▶ **EXERCISE BRIEF**
Return each line of the data below verbatim; pictures are to be left out.

START SOURCE EXCERPT

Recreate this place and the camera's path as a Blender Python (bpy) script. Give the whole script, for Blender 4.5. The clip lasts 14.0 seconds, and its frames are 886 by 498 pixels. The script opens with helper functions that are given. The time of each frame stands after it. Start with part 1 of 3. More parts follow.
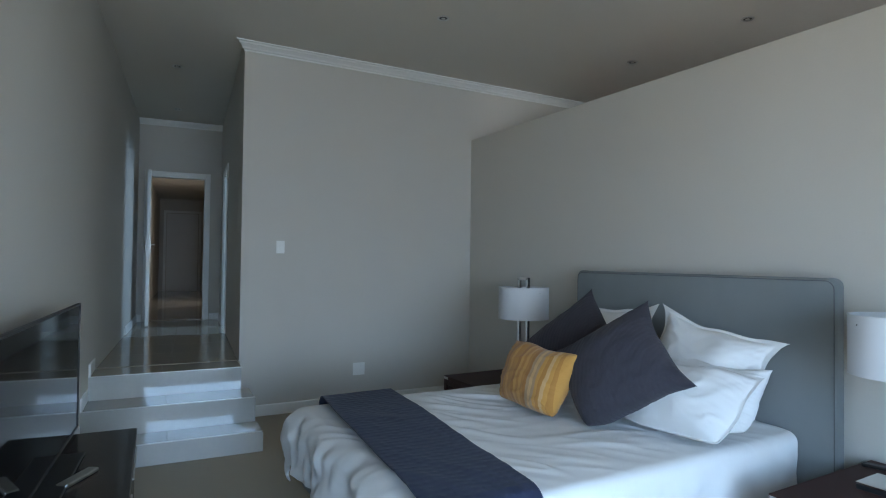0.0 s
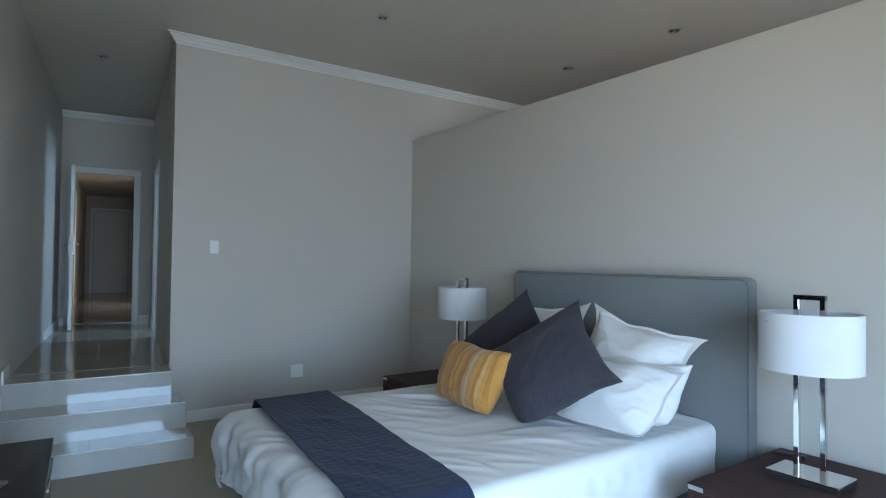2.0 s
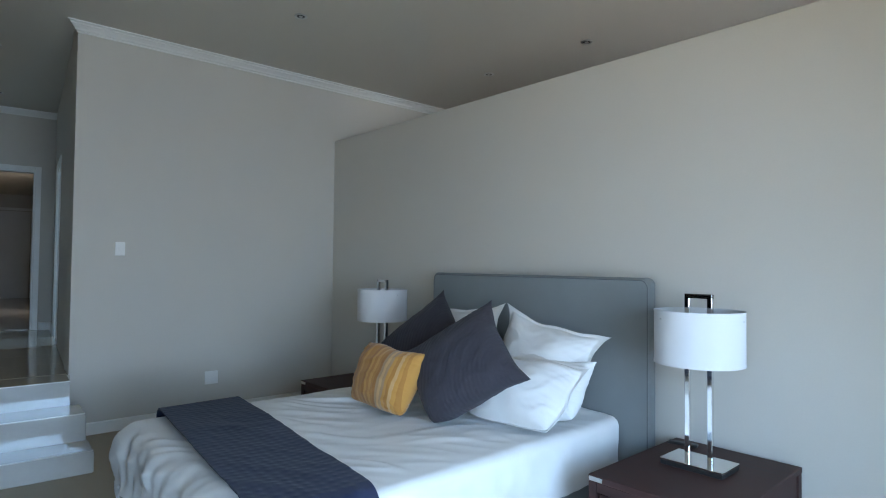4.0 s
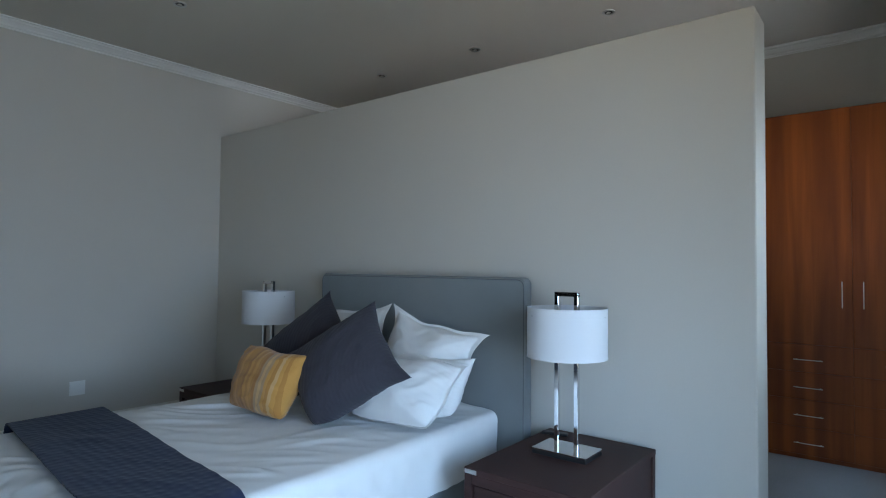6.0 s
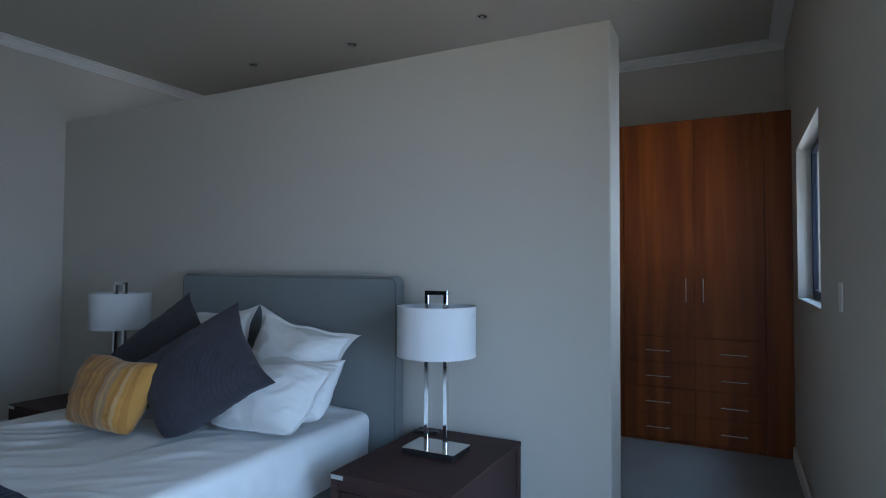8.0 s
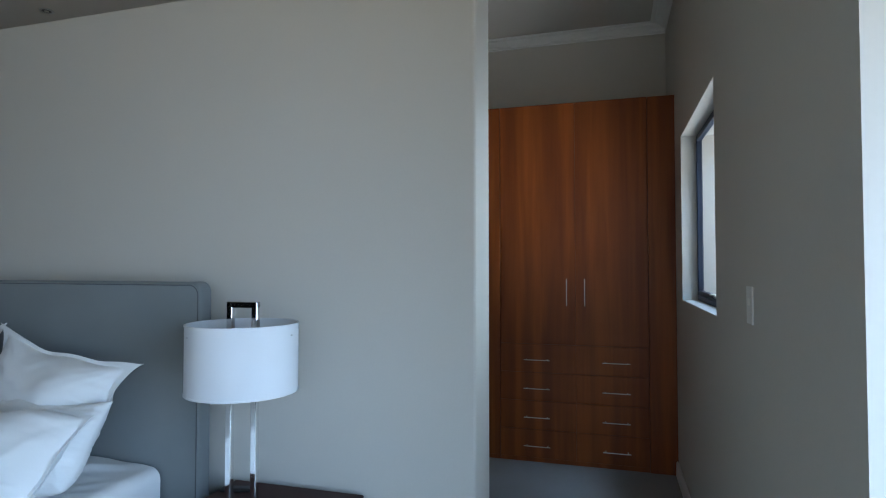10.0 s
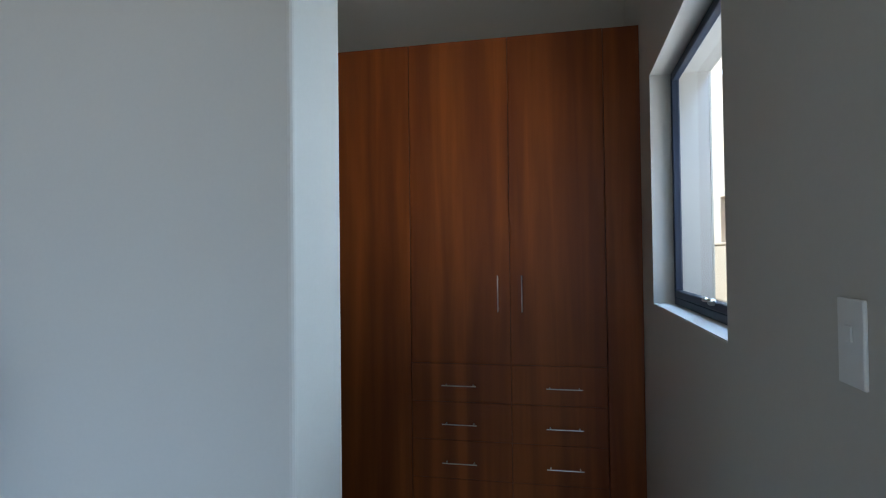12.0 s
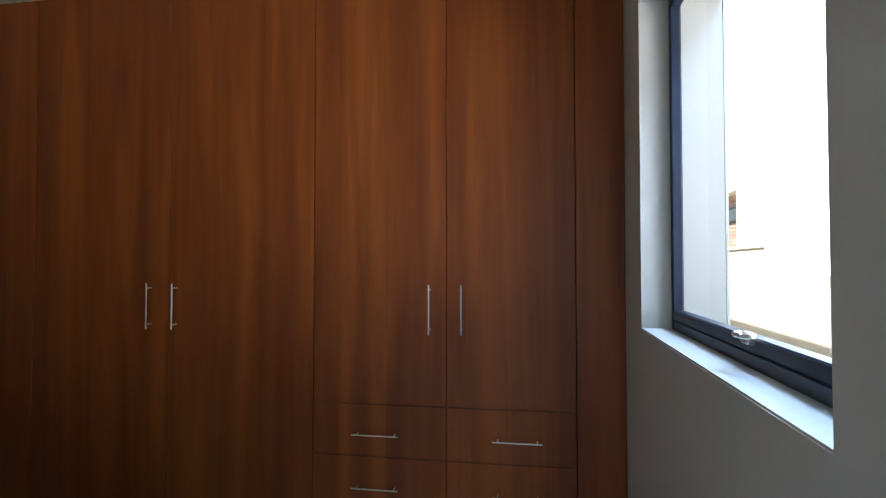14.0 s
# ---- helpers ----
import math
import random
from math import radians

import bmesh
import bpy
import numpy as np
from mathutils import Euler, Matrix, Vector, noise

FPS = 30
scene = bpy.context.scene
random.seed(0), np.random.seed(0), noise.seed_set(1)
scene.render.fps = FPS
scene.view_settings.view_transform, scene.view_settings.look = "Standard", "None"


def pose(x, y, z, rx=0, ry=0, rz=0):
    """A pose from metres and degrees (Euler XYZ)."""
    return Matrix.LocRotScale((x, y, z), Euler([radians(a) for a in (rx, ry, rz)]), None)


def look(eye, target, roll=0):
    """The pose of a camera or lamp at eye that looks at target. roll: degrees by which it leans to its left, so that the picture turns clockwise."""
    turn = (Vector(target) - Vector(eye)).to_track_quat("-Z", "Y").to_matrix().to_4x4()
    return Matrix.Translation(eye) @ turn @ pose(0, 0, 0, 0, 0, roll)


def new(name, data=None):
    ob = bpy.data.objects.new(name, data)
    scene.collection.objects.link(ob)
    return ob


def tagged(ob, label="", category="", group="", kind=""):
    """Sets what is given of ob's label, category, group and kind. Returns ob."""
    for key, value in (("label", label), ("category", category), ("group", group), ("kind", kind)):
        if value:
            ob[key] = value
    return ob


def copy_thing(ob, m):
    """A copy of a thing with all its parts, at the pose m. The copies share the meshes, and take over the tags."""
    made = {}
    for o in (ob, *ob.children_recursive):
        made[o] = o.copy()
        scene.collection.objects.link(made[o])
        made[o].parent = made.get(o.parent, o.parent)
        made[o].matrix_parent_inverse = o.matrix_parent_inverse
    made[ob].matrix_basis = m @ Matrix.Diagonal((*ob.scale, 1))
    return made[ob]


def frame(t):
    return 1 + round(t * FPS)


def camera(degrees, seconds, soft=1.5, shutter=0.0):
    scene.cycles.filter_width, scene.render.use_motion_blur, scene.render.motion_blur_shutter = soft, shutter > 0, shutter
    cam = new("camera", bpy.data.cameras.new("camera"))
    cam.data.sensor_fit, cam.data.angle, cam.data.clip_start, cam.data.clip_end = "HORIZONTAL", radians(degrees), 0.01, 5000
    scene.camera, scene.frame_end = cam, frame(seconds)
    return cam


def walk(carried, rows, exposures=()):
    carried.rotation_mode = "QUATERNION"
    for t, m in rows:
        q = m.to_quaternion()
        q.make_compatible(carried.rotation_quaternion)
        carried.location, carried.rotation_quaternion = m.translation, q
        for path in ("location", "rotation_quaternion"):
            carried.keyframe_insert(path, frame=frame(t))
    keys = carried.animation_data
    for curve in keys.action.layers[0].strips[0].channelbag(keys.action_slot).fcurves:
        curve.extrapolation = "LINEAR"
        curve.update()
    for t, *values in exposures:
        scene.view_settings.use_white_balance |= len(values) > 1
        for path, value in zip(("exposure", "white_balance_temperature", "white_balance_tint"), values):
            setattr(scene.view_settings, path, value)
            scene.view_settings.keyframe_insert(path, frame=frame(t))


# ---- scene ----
cam = camera(75.6, 14.0, soft=1.1)
PATH = [
    (0, (5.295, -3.329, 1.416), (3.558, -2.339, 1.456), 0.7),
    (0.5, (5.311, -3.33, 1.426), (3.596, -2.301, 1.464), 0.7),
    (1, (5.305, -3.311, 1.422), (3.614, -2.244, 1.462), 0.7),
    (1.5, (5.319, -3.301, 1.419), (3.656, -2.192, 1.461), 0.7),
    (2, (5.33, -3.295, 1.418), (3.696, -2.143, 1.461), 0.7),
    (2.5, (5.347, -3.271, 1.42), (3.742, -2.079, 1.463), 0.5),
    (3, (5.361, -3.263, 1.42), (3.79, -2.027, 1.464), 0.6),
    (5.5, (5.492, -3.167, 1.406), (4.178, -1.66, 1.469), 0.4),
    (6, (5.513, -3.168, 1.411), (4.27, -1.602, 1.473), 0.5),
    (6.5, (5.53, -3.144, 1.404), (4.361, -1.523, 1.474), 0.4),
    (7, (5.54, -3.153, 1.41), (4.455, -1.474, 1.473), 0.5),
    (7.5, (5.57, -3.13, 1.423), (4.566, -1.402, 1.481), 0.3),
    (8, (5.559, -3.077, 1.411), (4.647, -1.298, 1.472), 0.3),
    (8.5, (5.525, -2.955, 1.416), (4.717, -1.126, 1.474), 0.1),
    (9, (5.496, -2.816, 1.422), (4.78, -0.95, 1.479), -0.0),
    (11.5, (5.551, -1.387, 1.419), (5.119, 0.565, 1.468), -0.5),
    (12, (5.556, -1.151, 1.415), (5.137, 0.804, 1.452), -0.7),
    (12.5, (5.55, -0.883, 1.42), (5.148, 1.076, 1.466), -0.1),
    (13, (5.585, -0.708, 1.405), (5.195, 1.253, 1.457), 0.1),
    (13.5, (5.637, -0.458, 1.412), (5.266, 1.506, 1.475), -0.0),
    (14, (5.64, -0.31, 1.403), (5.293, 1.659, 1.46), -0.0),
]
walk(cam, [(t, look(eye, target, roll)) for t, eye, target, roll in PATH],
     [(0.0, 0.52, 6550, 10), (3.0, 0.78, 6550, 10), (5.3, 0.48, 6450, 10), (6.5, 0.1, 6250, 11), (7.5, -0.12, 6050, 12), (8.0, -0.28, 6000, 12), (8.5, -0.35, 6050, 11),
      (9.0, 0.02, 6250, 11), (11.5, 0.26, 6350, 9), (12.5, 0.0, 6150, 15), (13.0, -0.18, 6100, 15), (13.5, 0.28, 6300, 15), (14.0, 0.85, 6500, 12)])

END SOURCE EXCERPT

▶ **SOLUTION**
Recreate this place and the camera's path as a Blender Python (bpy) script. Give the whole script, for Blender 4.5. The clip lasts 14.0 seconds, and its frames are 886 by 498 pixels. The script opens with helper functions that are given. The time of each frame stands after it. Start with part 1 of 3. More parts follow.
0.0 s
2.0 s
4.0 s
6.0 s
8.0 s
10.0 s
12.0 s
14.0 s
# ---- helpers ----
import math
import random
from math import radians

import bmesh
import bpy
import numpy as np
from mathutils import Euler, Matrix, Vector, noise

FPS = 30
scene = bpy.context.scene
random.seed(0), np.random.seed(0), noise.seed_set(1)
scene.render.fps = FPS
scene.view_settings.view_transform, scene.view_settings.look = "Standard", "None"


def pose(x, y, z, rx=0, ry=0, rz=0):
    """A pose from metres and degrees (Euler XYZ)."""
    return Matrix.LocRotScale((x, y, z), Euler([radians(a) for a in (rx, ry, rz)]), None)


def look(eye, target, roll=0):
    """The pose of a camera or lamp at eye that looks at target. roll: degrees by which it leans to its left, so that the picture turns clockwise."""
    turn = (Vector(target) - Vector(eye)).to_track_quat("-Z", "Y").to_matrix().to_4x4()
    return Matrix.Translation(eye) @ turn @ pose(0, 0, 0, 0, 0, roll)


def new(name, data=None):
    ob = bpy.data.objects.new(name, data)
    scene.collection.objects.link(ob)
    return ob


def tagged(ob, label="", category="", group="", kind=""):
    """Sets what is given of ob's label, category, group and kind. Returns ob."""
    for key, value in (("label", label), ("category", category), ("group", group), ("kind", kind)):
        if value:
            ob[key] = value
    return ob


def copy_thing(ob, m):
    """A copy of a thing with all its parts, at the pose m. The copies share the meshes, and take over the tags."""
    made = {}
    for o in (ob, *ob.children_recursive):
        made[o] = o.copy()
        scene.collection.objects.link(made[o])
        made[o].parent = made.get(o.parent, o.parent)
        made[o].matrix_parent_inverse = o.matrix_parent_inverse
    made[ob].matrix_basis = m @ Matrix.Diagonal((*ob.scale, 1))
    return made[ob]


def frame(t):
    return 1 + round(t * FPS)


def camera(degrees, seconds, soft=1.5, shutter=0.0):
    scene.cycles.filter_width, scene.render.use_motion_blur, scene.render.motion_blur_shutter = soft, shutter > 0, shutter
    cam = new("camera", bpy.data.cameras.new("camera"))
    cam.data.sensor_fit, cam.data.angle, cam.data.clip_start, cam.data.clip_end = "HORIZONTAL", radians(degrees), 0.01, 5000
    scene.camera, scene.frame_end = cam, frame(seconds)
    return cam


def walk(carried, rows, exposures=()):
    carried.rotation_mode = "QUATERNION"
    for t, m in rows:
        q = m.to_quaternion()
        q.make_compatible(carried.rotation_quaternion)
        carried.location, carried.rotation_quaternion = m.translation, q
        for path in ("location", "rotation_quaternion"):
            carried.keyframe_insert(path, frame=frame(t))
    keys = carried.animation_data
    for curve in keys.action.layers[0].strips[0].channelbag(keys.action_slot).fcurves:
        curve.extrapolation = "LINEAR"
        curve.update()
    for t, *values in exposures:
        scene.view_settings.use_white_balance |= len(values) > 1
        for path, value in zip(("exposure", "white_balance_temperature", "white_balance_tint"), values):
            setattr(scene.view_settings, path, value)
            scene.view_settings.keyframe_insert(path, frame=frame(t))


# ---- scene ----
cam = camera(75.6, 14.0, soft=1.1)
PATH = [
    (0, (5.295, -3.329, 1.416), (3.558, -2.339, 1.456), 0.7),
    (0.5, (5.311, -3.33, 1.426), (3.596, -2.301, 1.464), 0.7),
    (1, (5.305, -3.311, 1.422), (3.614, -2.244, 1.462), 0.7),
    (1.5, (5.319, -3.301, 1.419), (3.656, -2.192, 1.461), 0.7),
    (2, (5.33, -3.295, 1.418), (3.696, -2.143, 1.461), 0.7),
    (2.5, (5.347, -3.271, 1.42), (3.742, -2.079, 1.463), 0.5),
    (3, (5.361, -3.263, 1.42), (3.79, -2.027, 1.464), 0.6),
    (5.5, (5.492, -3.167, 1.406), (4.178, -1.66, 1.469), 0.4),
    (6, (5.513, -3.168, 1.411), (4.27, -1.602, 1.473), 0.5),
    (6.5, (5.53, -3.144, 1.404), (4.361, -1.523, 1.474), 0.4),
    (7, (5.54, -3.153, 1.41), (4.455, -1.474, 1.473), 0.5),
    (7.5, (5.57, -3.13, 1.423), (4.566, -1.402, 1.481), 0.3),
    (8, (5.559, -3.077, 1.411), (4.647, -1.298, 1.472), 0.3),
    (8.5, (5.525, -2.955, 1.416), (4.717, -1.126, 1.474), 0.1),
    (9, (5.496, -2.816, 1.422), (4.78, -0.95, 1.479), -0.0),
    (11.5, (5.551, -1.387, 1.419), (5.119, 0.565, 1.468), -0.5),
    (12, (5.556, -1.151, 1.415), (5.137, 0.804, 1.452), -0.7),
    (12.5, (5.55, -0.883, 1.42), (5.148, 1.076, 1.466), -0.1),
    (13, (5.585, -0.708, 1.405), (5.195, 1.253, 1.457), 0.1),
    (13.5, (5.637, -0.458, 1.412), (5.266, 1.506, 1.475), -0.0),
    (14, (5.64, -0.31, 1.403), (5.293, 1.659, 1.46), -0.0),
]
walk(cam, [(t, look(eye, target, roll)) for t, eye, target, roll in PATH],
     [(0.0, 0.52, 6550, 10), (3.0, 0.78, 6550, 10), (5.3, 0.48, 6450, 10), (6.5, 0.1, 6250, 11), (7.5, -0.12, 6050, 12), (8.0, -0.28, 6000, 12), (8.5, -0.35, 6050, 11),
      (9.0, 0.02, 6250, 11), (11.5, 0.26, 6350, 9), (12.5, 0.0, 6150, 15), (13.0, -0.18, 6100, 15), (13.5, 0.28, 6300, 15), (14.0, 0.85, 6500, 12)])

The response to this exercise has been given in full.